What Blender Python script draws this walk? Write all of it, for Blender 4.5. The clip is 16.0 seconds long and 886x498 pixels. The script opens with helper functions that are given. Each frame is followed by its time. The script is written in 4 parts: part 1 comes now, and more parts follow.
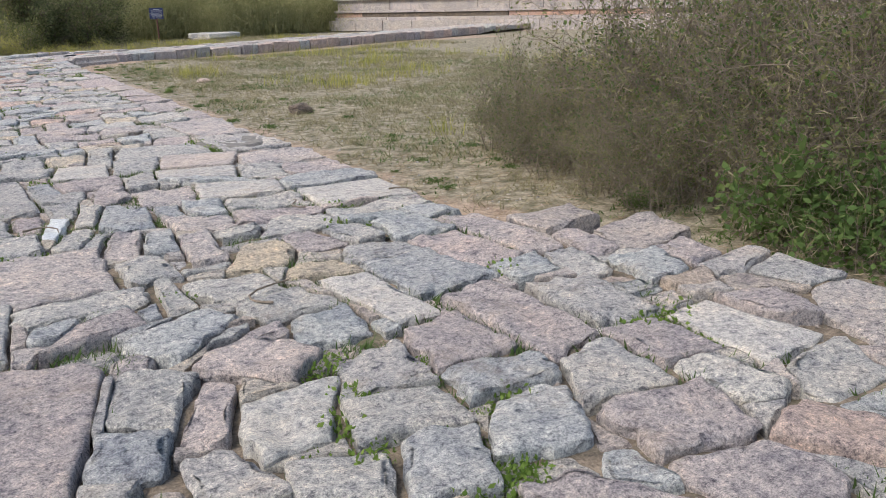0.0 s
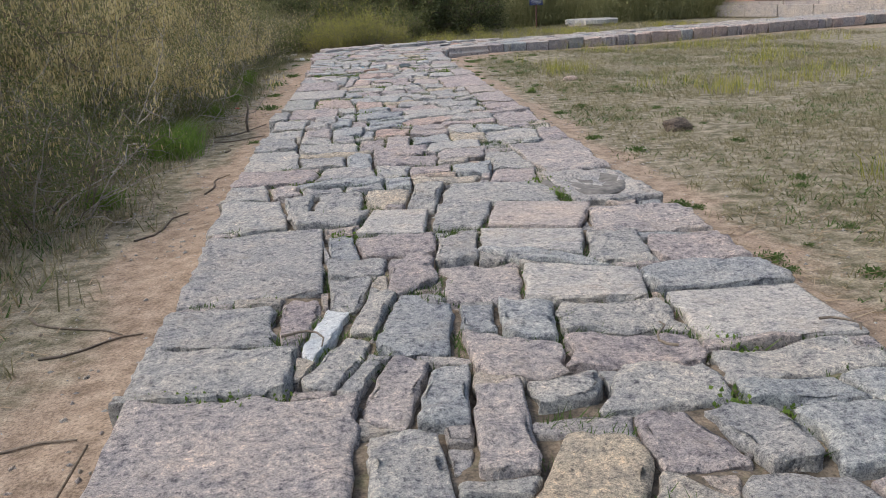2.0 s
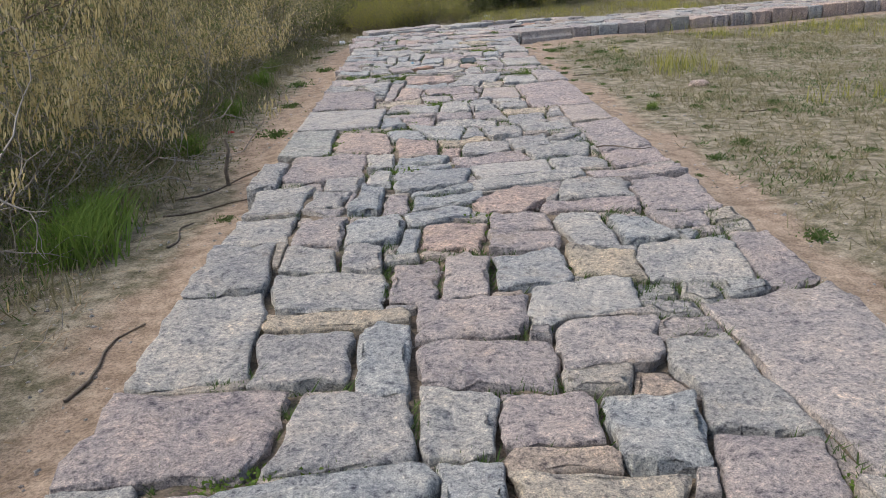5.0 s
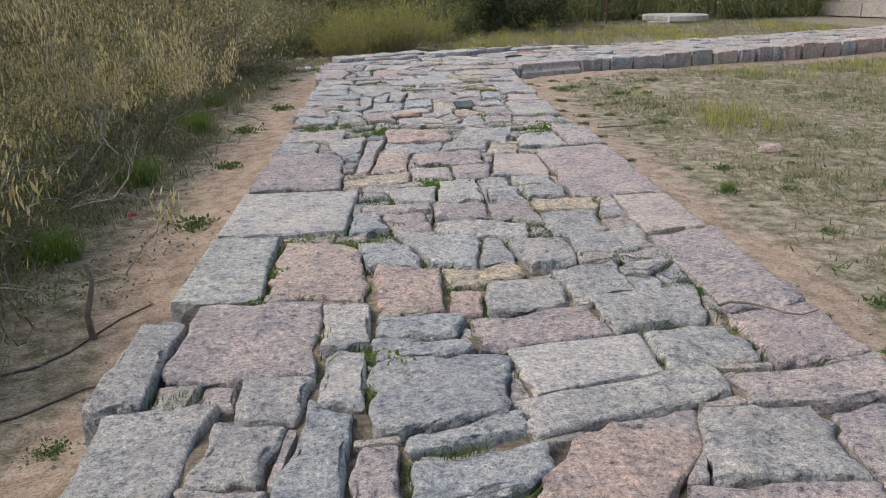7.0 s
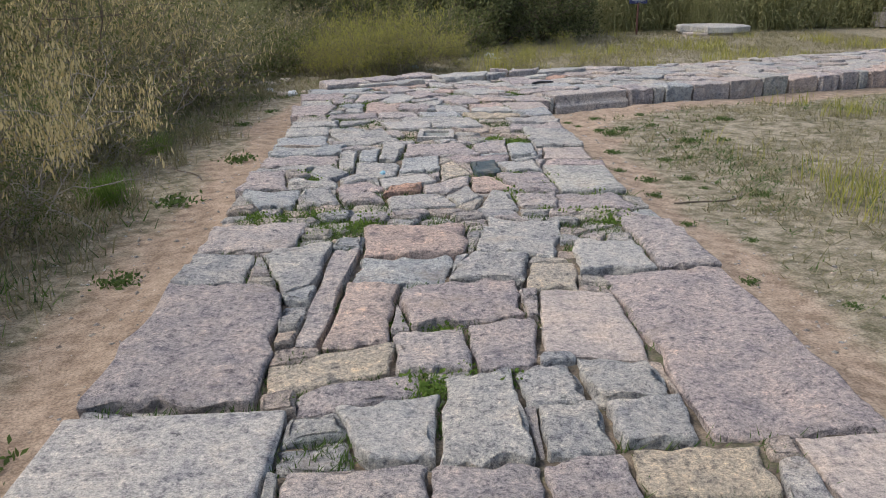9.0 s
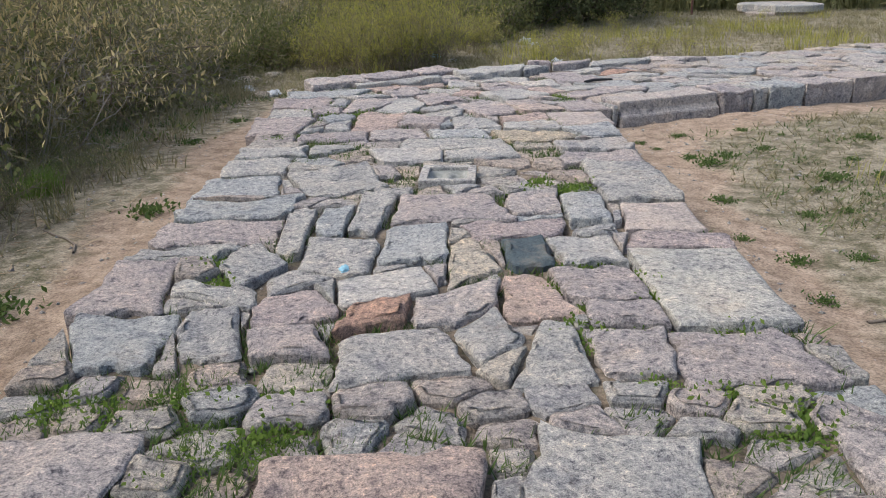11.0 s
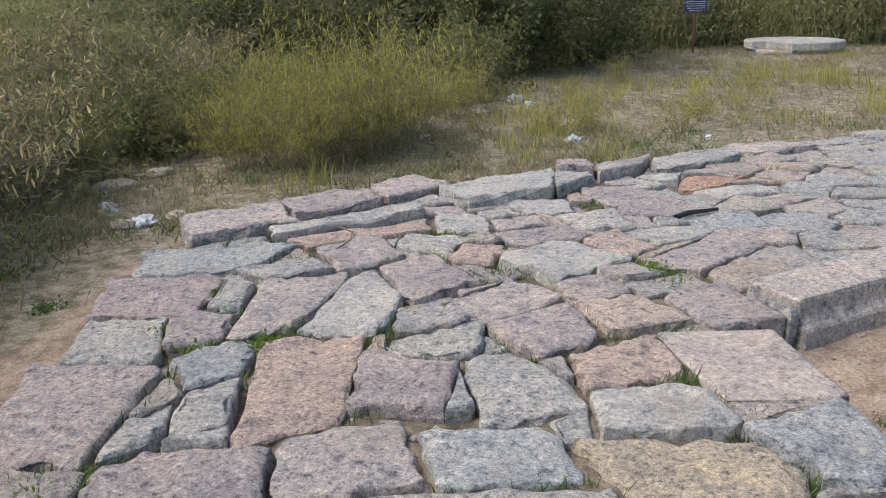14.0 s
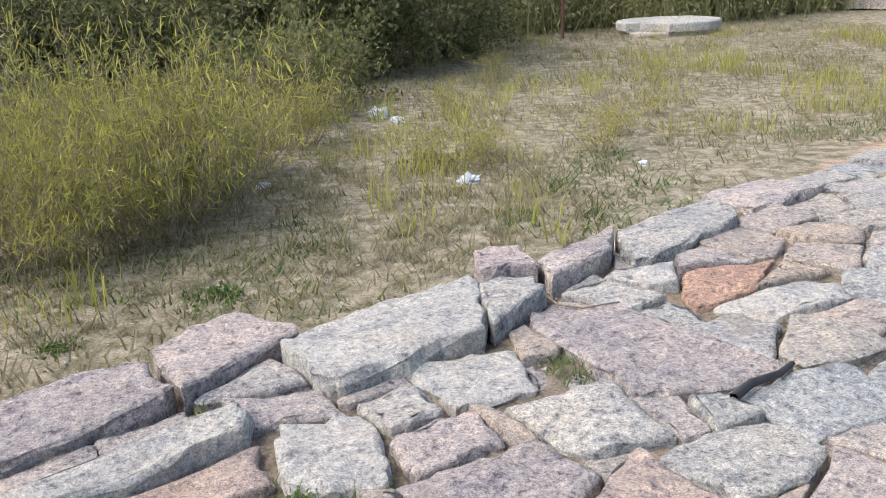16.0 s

▶ Work instructions
Without including any pictures, reproduce the listing exactly.

▶ Written answer
What Blender Python script draws this walk? Write all of it, for Blender 4.5. The clip is 16.0 seconds long and 886x498 pixels. The script opens with helper functions that are given. Each frame is followed by its time. The script is written in 4 parts: part 1 comes now, and more parts follow.
0.0 s
2.0 s
5.0 s
7.0 s
9.0 s
11.0 s
14.0 s
16.0 s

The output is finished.